The first tastes of freedom often come in very tiny bites. And a little, and I do mean a little, sliver of freedom has found its way to Colfax Avenue in Denver.

Toure David and Modest Kouame came to America a decade ago. When it took them an hour and 20 minutes to get to where they were going by bus, compared to 40 minutes by car, they knew their business would succeed. And they are gambling their entire life savings on it.

They have started “City Dollar Ride,” Denver’s first competition to RTD. Not that a handful of vans is any serious threat to one of the largest governments in the state (yet), but the movement it could start might be.

Their goal is just to give working people in their community mobility. As Toure says, “This is a service for the people who are tired of being at the mercy of the bus people who are in a hurry to get somewhere.”

The Colorado Public Utilities Commission has just approved their dinky little business. It will run a handful of 15 passenger vans from Aurora to Denver along Colfax for a mere dollar fare. RTD charges 25 percent more, doesn’t pay taxes on fuel or vehicles, and still loses money.

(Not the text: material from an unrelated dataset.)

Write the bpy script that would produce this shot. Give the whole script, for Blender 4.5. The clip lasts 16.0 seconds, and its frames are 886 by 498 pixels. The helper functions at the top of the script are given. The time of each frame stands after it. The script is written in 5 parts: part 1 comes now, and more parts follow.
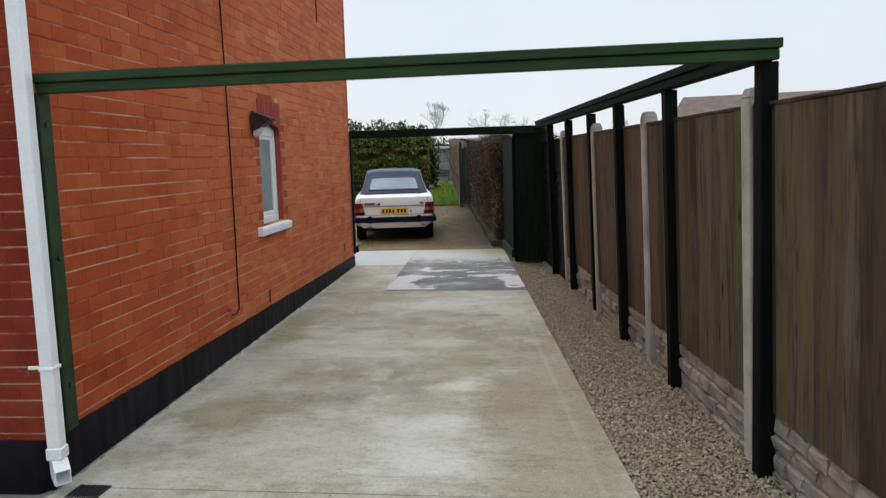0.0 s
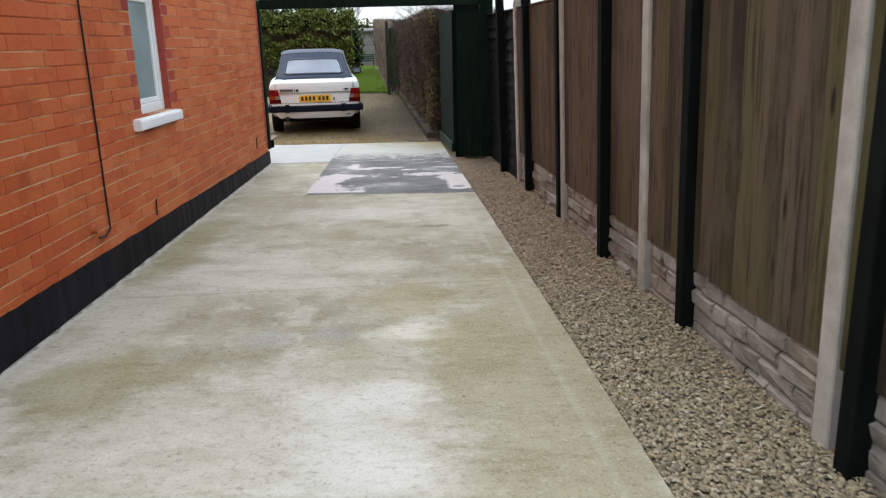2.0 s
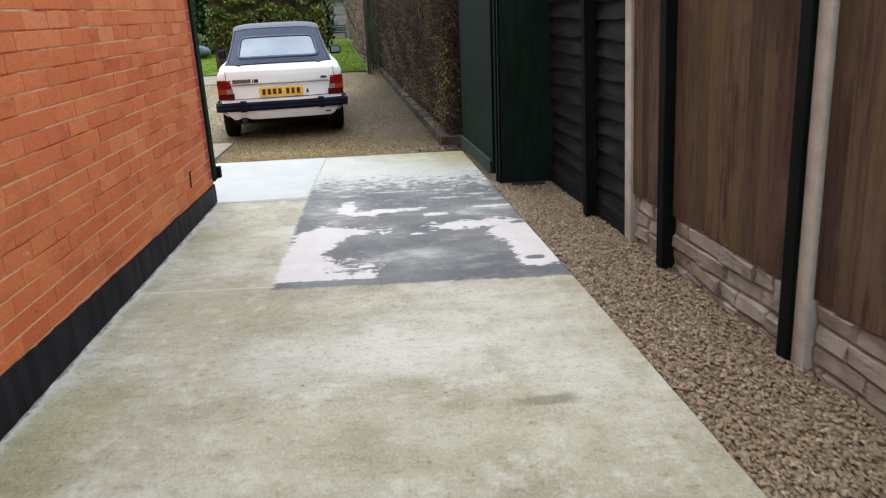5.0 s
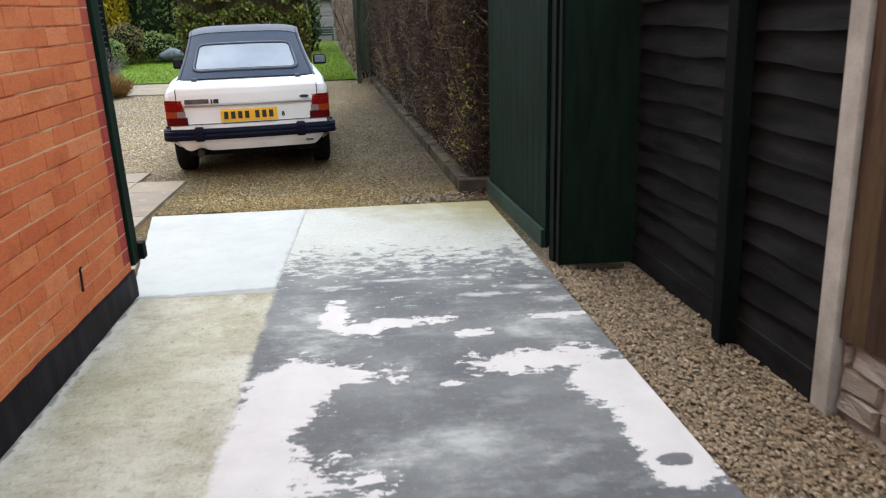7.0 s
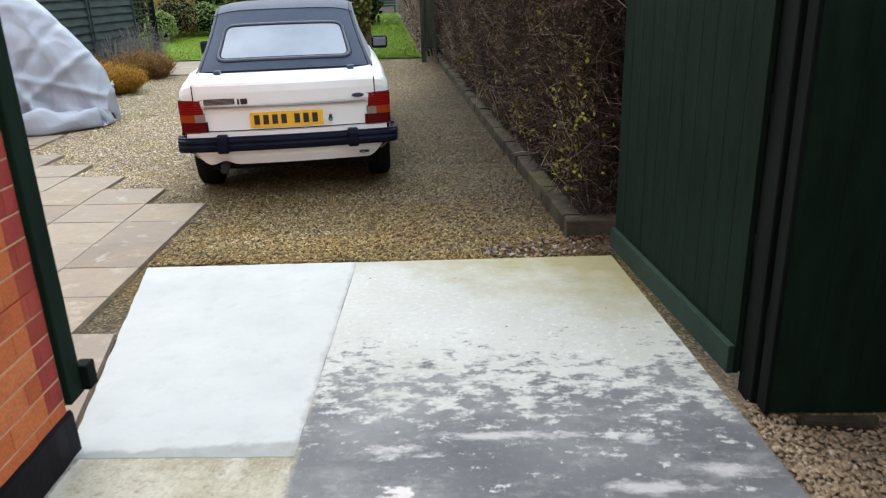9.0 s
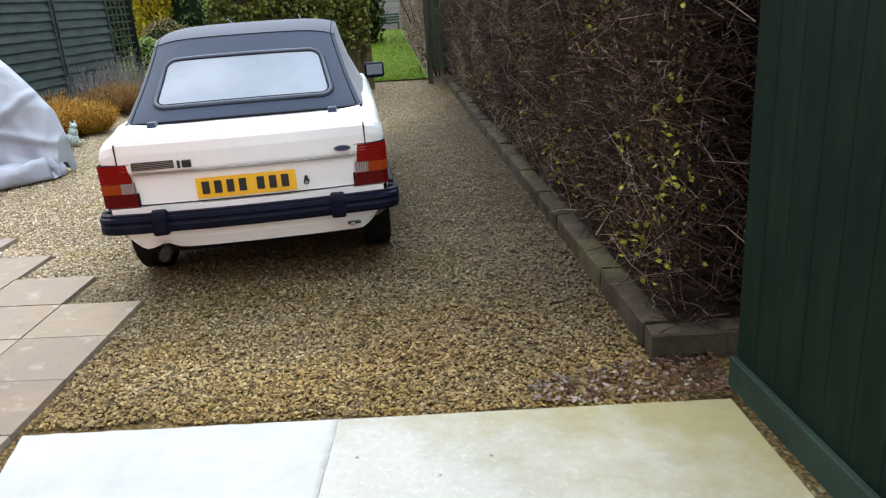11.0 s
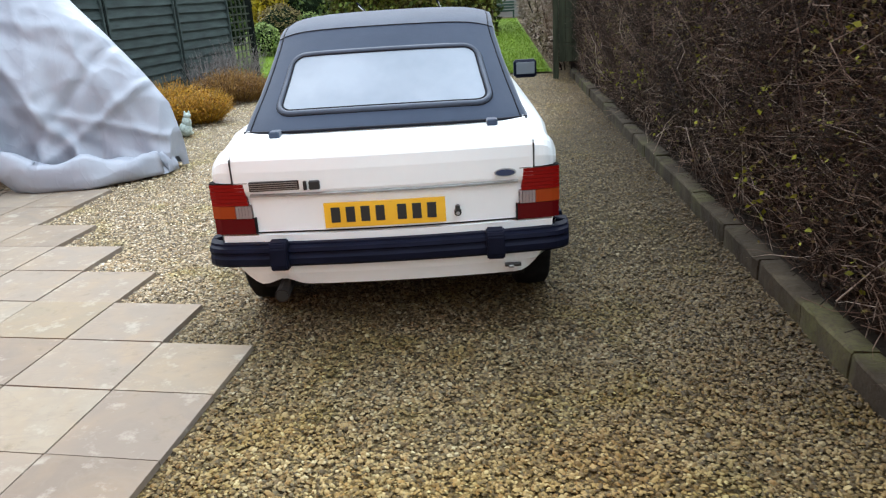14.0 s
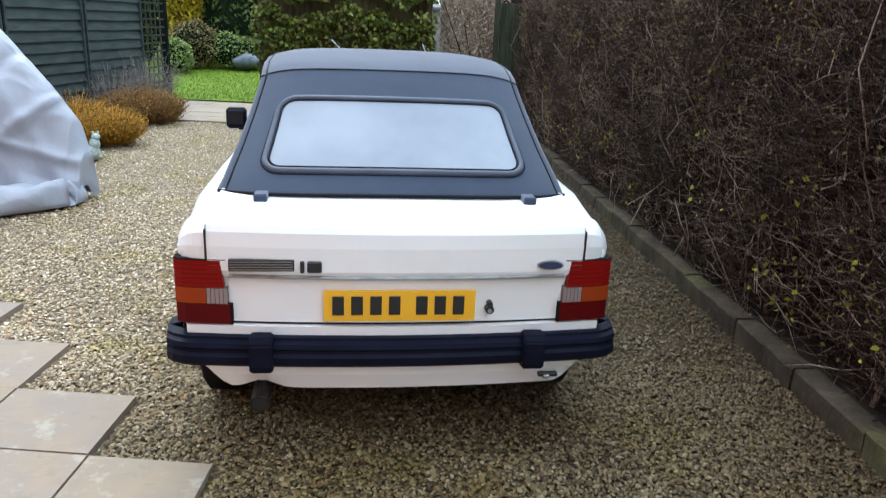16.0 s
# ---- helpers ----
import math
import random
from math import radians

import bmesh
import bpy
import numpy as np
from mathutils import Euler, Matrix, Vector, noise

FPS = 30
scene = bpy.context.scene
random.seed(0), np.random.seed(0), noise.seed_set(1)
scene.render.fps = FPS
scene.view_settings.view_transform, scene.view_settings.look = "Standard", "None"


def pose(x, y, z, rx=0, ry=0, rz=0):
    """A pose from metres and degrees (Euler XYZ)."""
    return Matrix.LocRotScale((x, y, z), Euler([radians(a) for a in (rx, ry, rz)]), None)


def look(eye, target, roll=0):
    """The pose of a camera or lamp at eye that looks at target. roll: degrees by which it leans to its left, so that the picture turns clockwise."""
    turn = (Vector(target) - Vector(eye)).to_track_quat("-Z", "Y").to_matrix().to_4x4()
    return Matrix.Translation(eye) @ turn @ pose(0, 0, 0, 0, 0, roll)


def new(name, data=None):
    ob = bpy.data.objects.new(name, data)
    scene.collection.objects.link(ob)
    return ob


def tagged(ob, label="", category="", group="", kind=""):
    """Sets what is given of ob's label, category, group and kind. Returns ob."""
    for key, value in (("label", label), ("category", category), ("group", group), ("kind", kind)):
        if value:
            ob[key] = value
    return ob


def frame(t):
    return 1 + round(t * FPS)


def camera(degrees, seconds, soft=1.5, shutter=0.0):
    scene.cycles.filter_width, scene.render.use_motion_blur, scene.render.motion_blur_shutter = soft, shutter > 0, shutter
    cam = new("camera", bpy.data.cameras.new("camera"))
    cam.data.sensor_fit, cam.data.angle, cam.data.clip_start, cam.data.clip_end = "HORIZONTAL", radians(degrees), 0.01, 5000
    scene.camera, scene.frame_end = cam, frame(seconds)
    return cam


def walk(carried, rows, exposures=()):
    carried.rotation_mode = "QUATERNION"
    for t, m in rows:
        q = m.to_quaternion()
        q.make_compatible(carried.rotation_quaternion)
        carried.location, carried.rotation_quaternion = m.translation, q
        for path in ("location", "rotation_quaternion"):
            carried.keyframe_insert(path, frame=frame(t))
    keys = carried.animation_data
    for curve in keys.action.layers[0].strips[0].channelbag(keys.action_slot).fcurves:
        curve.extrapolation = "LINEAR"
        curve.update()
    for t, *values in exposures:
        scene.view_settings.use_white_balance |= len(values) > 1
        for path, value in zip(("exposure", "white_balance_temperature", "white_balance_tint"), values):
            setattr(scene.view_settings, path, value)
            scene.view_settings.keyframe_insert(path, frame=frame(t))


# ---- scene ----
cam = camera(61.8, 16.0, 1.2, 0.3)
PATH = [
    (0, (0.059, 0.478, 1.585), (-0.172, 2.45, 1.342), -1.6),
    (0.5, (-0.049, 0.578, 1.541), (-0.264, 2.538, 1.206), -0.6),
    (1, (-0.034, 0.903, 1.547), (-0.251, 2.859, 1.191), -1.6),
    (1.5, (-0.109, 1.342, 1.477), (-0.299, 3.286, 1.048), -1.8),
    (2, (-0.169, 1.826, 1.472), (-0.205, 3.752, 0.934), -1.3),
    (2.5, (-0.224, 2.385, 1.499), (-0.308, 4.301, 0.93), -1.4),
    (3, (-0.372, 2.941, 1.506), (-0.339, 4.847, 0.9), -1.7),
    (3.5, (-0.466, 3.535, 1.47), (-0.407, 5.435, 0.848), -3.2),
    (3.7, (-0.541, 3.781, 1.498), (-0.516, 5.68, 0.871), -3.3),
    (5.8, (-0.846, 6.092, 1.483), (-0.815, 8.003, 0.895), -2.1),
    (6, (-0.88, 6.315, 1.505), (-0.891, 8.233, 0.938), -1.8),
    (6.5, (-0.959, 6.891, 1.48), (-0.926, 8.8, 0.883), -1.0),
    (7, (-0.983, 7.414, 1.489), (-0.913, 9.316, 0.875), -1.9),
    (7.5, (-1.021, 7.92, 1.506), (-0.978, 9.819, 0.879), -1.9),
    (8, (-1.068, 8.369, 1.542), (-0.959, 10.257, 0.89), -1.5),
    (8.5, (-1.105, 8.83, 1.553), (-1.154, 10.716, 0.89), -3.3),
    (9, (-1.175, 9.244, 1.514), (-1.258, 11.122, 0.833), -1.9),
    (9.2, (-1.162, 9.408, 1.512), (-1.2, 11.296, 0.855), -2.1),
    (11.3, (-1.296, 10.966, 1.482), (-1.458, 12.853, 0.839), -5.3),
    (11.5, (-1.327, 11.06, 1.488), (-1.634, 12.923, 0.83), -5.1),
    (12, (-1.452, 11.322, 1.487), (-1.601, 13.208, 0.837), -1.6),
    (12.5, (-1.466, 11.424, 1.512), (-1.708, 13.314, 0.905), -1.9),
    (13, (-1.42, 11.486, 1.504), (-1.845, 13.346, 0.906), -3.1),
    (13.5, (-1.496, 11.56, 1.486), (-1.982, 13.396, 0.859), -3.3),
    (14, (-1.694, 11.655, 1.494), (-2.059, 13.508, 0.835), -3.6),
    (14.5, (-1.825, 11.813, 1.479), (-2.218, 13.657, 0.813), -4.3),
    (15, (-1.949, 12.067, 1.5), (-2.377, 13.895, 0.809), -4.8),
    (15.5, (-2.165, 12.224, 1.514), (-2.346, 14.098, 0.837), -1.7),
    (16, (-2.291, 12.249, 1.54), (-2.371, 14.162, 0.96), 2.4),
]
walk(cam, [(t, look(eye, target, roll)) for t, eye, target, roll in PATH], [(0, 0.08, 6500, 10), (1.0, 0.33, 6500, 10), (1.5, 0.42, 6500, 10), (2.5, 0.58, 6500, 10), (3.5, 0.66, 6500, 10), (6, 0.86, 6450, 8), (9, 0.79, 6450, 8), (11.3, 0.95, 6450, 8), (12, 1.0, 6450, 8), (12.5, 1.15, 6450, 7), (13, 1.08, 6400, 7), (13.5, 1.0, 6350, 7), (14.5, 1.0, 6250, 6), (15.5, 0.86, 6050, 6), (16, 0.90, 6000, 6)])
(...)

All of the bus routes that RTD operates do so at a financial loss. No RTD bus route makes money from fares. It’s just that some routes, like the one on Colfax, lose less than others.

RTD is around 80-percent government subsidized. That includes tax money for both operations and capital. So when you put your buck and a quarter in the fare box, you are only paying 20 percent of what it really costs.

Now along Colfax, where RTD loses money by charging a $1.25 fare, two black immigrants from Ivory Coast will make a profit providing faster service for only a buck.

For that buck Toure and Modest will pick you up along the route, zip past the lumbering RTD buses, just like you do in your car, and let you off where you want, not just at a bus stop. Some call it a jitney.

RTD didn’t try to stop the PUC approval of “City Dollar Ride” because it poses little threat to them. RTD knows that jitneys can’t expand very far from the poorest areas of downtown. Why? It’s because of the high ridership of the Colfax route, and the fact that more folks there pay with cash.

The Boulder to Denver run (arguably the best regional bus route in the nation) is also one of RTD’s least money-losing routes. But more riders use passes instead of cash. They can’t use those passes on private transit yet.

Which comes to a basic policy question over the best use of transit’s massive subsidy. Who should get it? When government started the takeover of faltering private bus companies in the late ’60s, its promise was to ensure that transit dependents had mobility.

Now that enormous subsidy has shifted to yuppies, who have cars in the garage but like to ride transit. These are people who could pay closer to full fare, but like all of us, would rather not.

We don’t give yuppies food stamps or welfare. Why do we give them an 80-percent break on buses and trolleys? Many say to fight congestion, but with only 2 percent of daily commutes on transit, it makes little difference.
The real cost of giving that massive subsidy to people who could pay the true cost (yeah, I’m talking to you), is that fewer transit dependents get the mobility they need.

The long-term answer (and yes I know it is politically impossible today, just like education vouchers were impossible 10 years ago) is to create a food-stamp program for transit. The beauty of food stamps is that they empower a poor person to make choices as if she had money.

If a transit dependent could get a voucher to be used on public transit, private transit, jitneys like “City Dollar Ride,” carpools for profit, even taxis, she could taste the freedom you likely have now.

Even if the regulatory barriers to competition with RTD’s monopoly and the taxi companies’ cartel came down, choice in transit will never flourish if the subsidy is controlled by the government and not the end users.

Move that subsidy, via a smart card accepted on public and private transit, to those who need it, bring the monopoly’s fares closer to the true cost, and see real choice.